La segunda dirección es el camino Matsuoka. Una vez que domines tu primer campo (la robótica), busca otros temas o habilidades por conquistar (neurociencias), dedicándoles tiempo personal de ser necesario. Combina posteriormente este campo adicional de conocimientos con el original, creando quizá un campo nuevo, o haciendo al menos asociaciones novedosas entre ellos. Continúa con este proceso cuanto quieras; la propia Matsuoka no deja de ampliar nunca sus alcances. Al final crearás un campo exclusivamente tuyo. Esta segunda versión es muy indicada para una cultura con gran disponibilidad de información y en la que asociar ideas constituye una forma de poder.

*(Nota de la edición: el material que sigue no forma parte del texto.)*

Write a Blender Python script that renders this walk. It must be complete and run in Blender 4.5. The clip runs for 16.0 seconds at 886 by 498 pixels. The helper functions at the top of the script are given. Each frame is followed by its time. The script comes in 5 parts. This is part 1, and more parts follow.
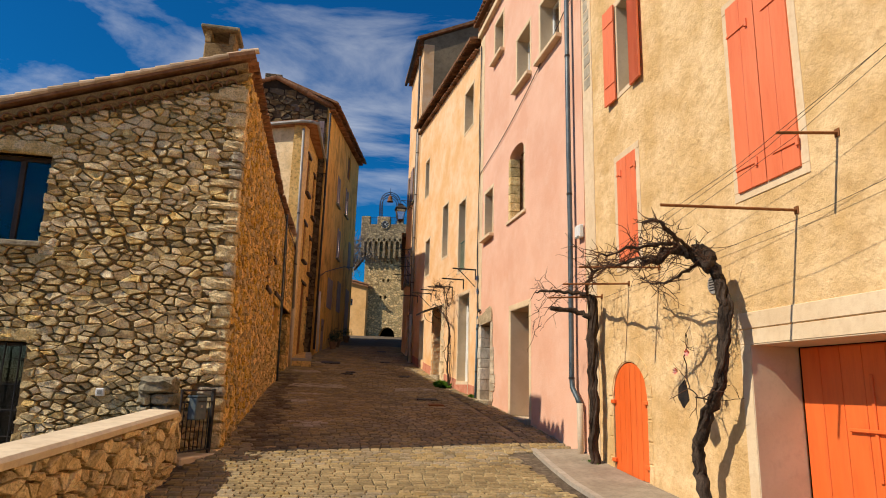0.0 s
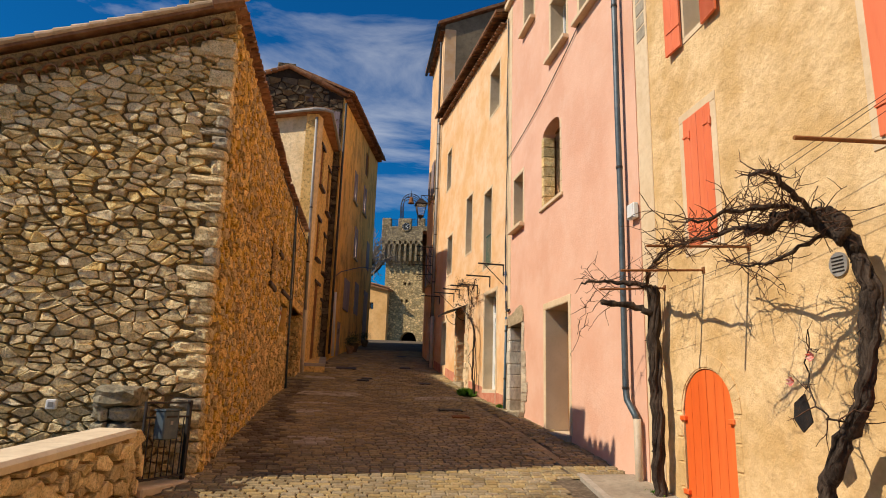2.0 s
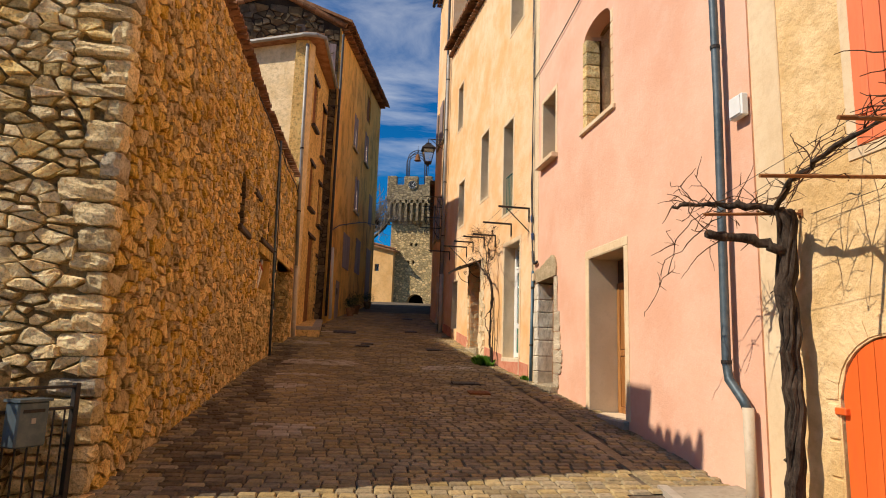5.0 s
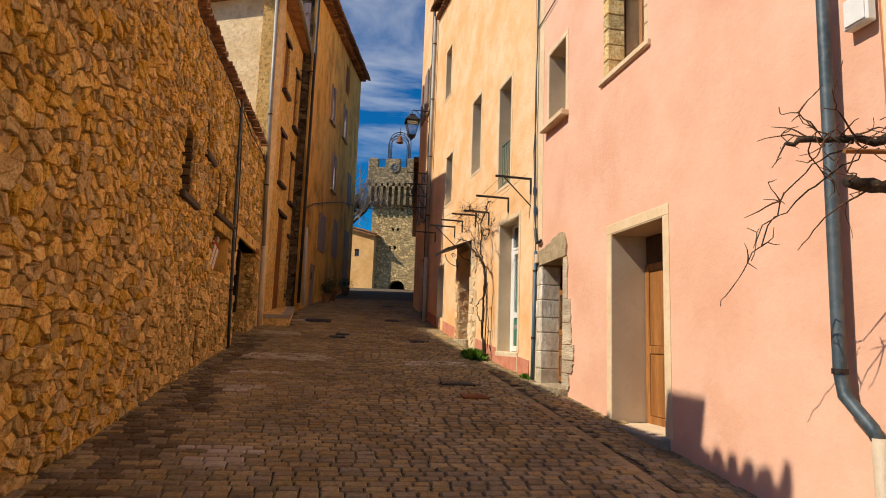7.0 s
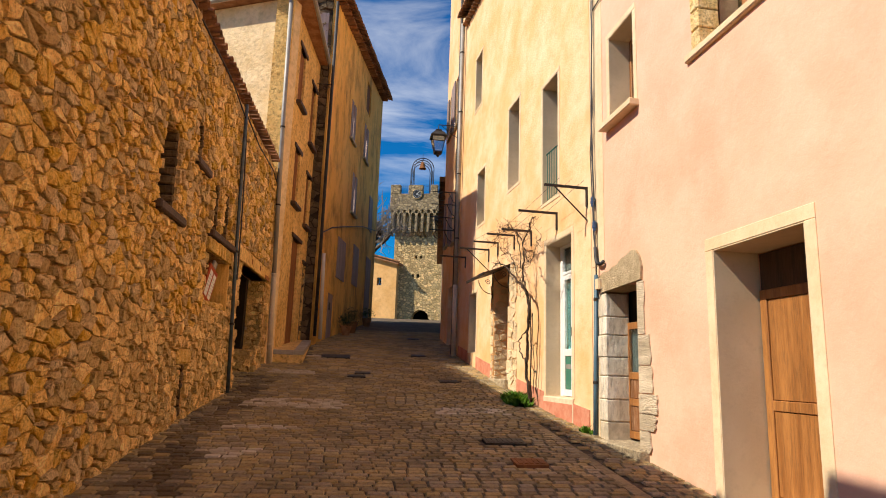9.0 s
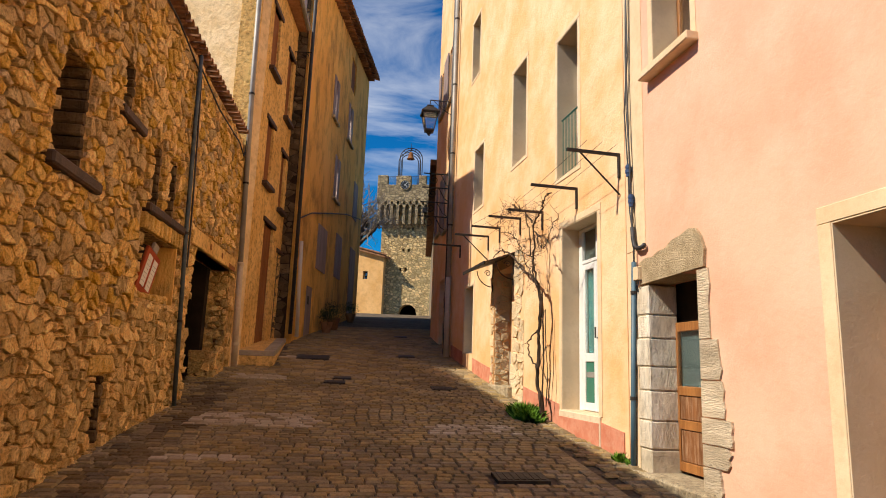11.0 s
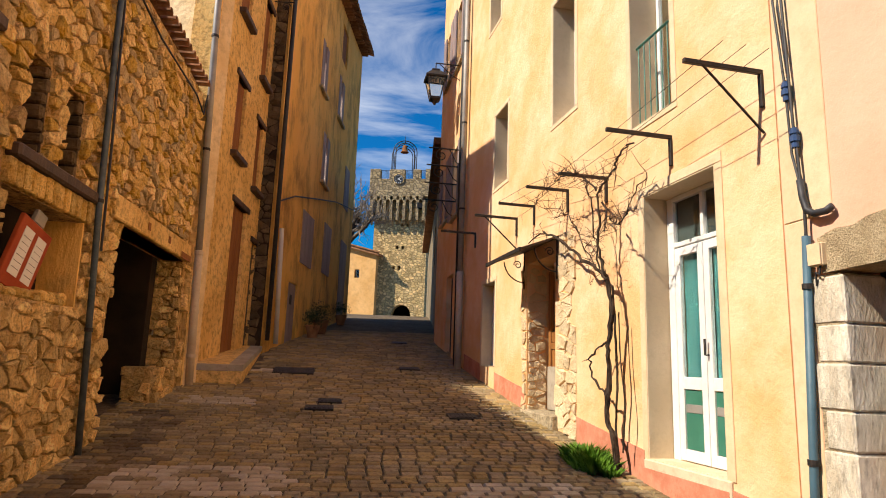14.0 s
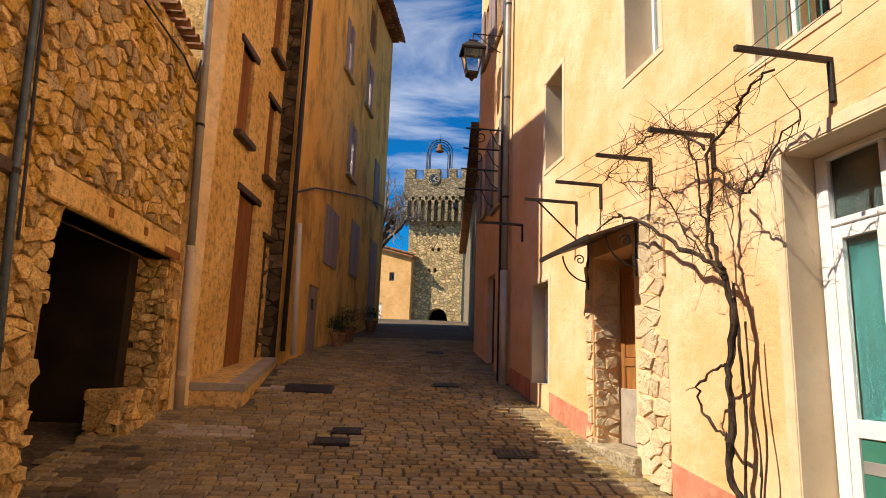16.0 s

En cualquiera de ambas direcciones hallarás un nicho libre de competidores. Tendrás así libertad de movimiento, de perseguir cuestiones de tu interés particular. Fijarás tu agenda y controlarás los recursos disponibles para ese nicho. Descargado de competencia y politiquería, tendrás tiempo y espacio para que tu tarea en la vida florezca.
3. Evita la senda falsa: la estrategia de la rebelión
En 1760, a los cuatro años de edad, Wolfgang Amadeus Mozart adoptó el piano, bajo la instrucción de su padre. Fue el propio Wolfgang quien pidió tomar clases a edad tan precoz; su hermana, de siete años, ya se había iniciado en ese instrumento. Quizá fue en parte por la rivalidad entre hermanos que él tomó esa iniciativa, viendo la atención y estimación que su hermana recibía por su habilidad y deseándolas para sí.
Tras los primeros meses de práctica, el padre, Leopold –él mismo talentoso ejecutante, compositor y maestro–, se dio cuenta de la excepcionalidad de Wolfgang. Lo más raro para su edad era que al chico le fascinaba ensayar; sus padres tenían que separarlo cada noche del piano. Mozart empezó a componer cuando tenía cinco años. Pronto, Leopold llevó de viaje a este prodigio y su hermana, para que actuaran en todas las capitales de Europa. Wolfgang deslumbró con sus presentaciones a todos los públicos de la realeza; tocaba con aplomo y podía improvisar las más ingeniosas melodías. Era como un objeto precioso. El padre obtenía entre tanto buenos ingresos para la familia, puesto que un creciente número de cortes querían ver al niño genio en acción.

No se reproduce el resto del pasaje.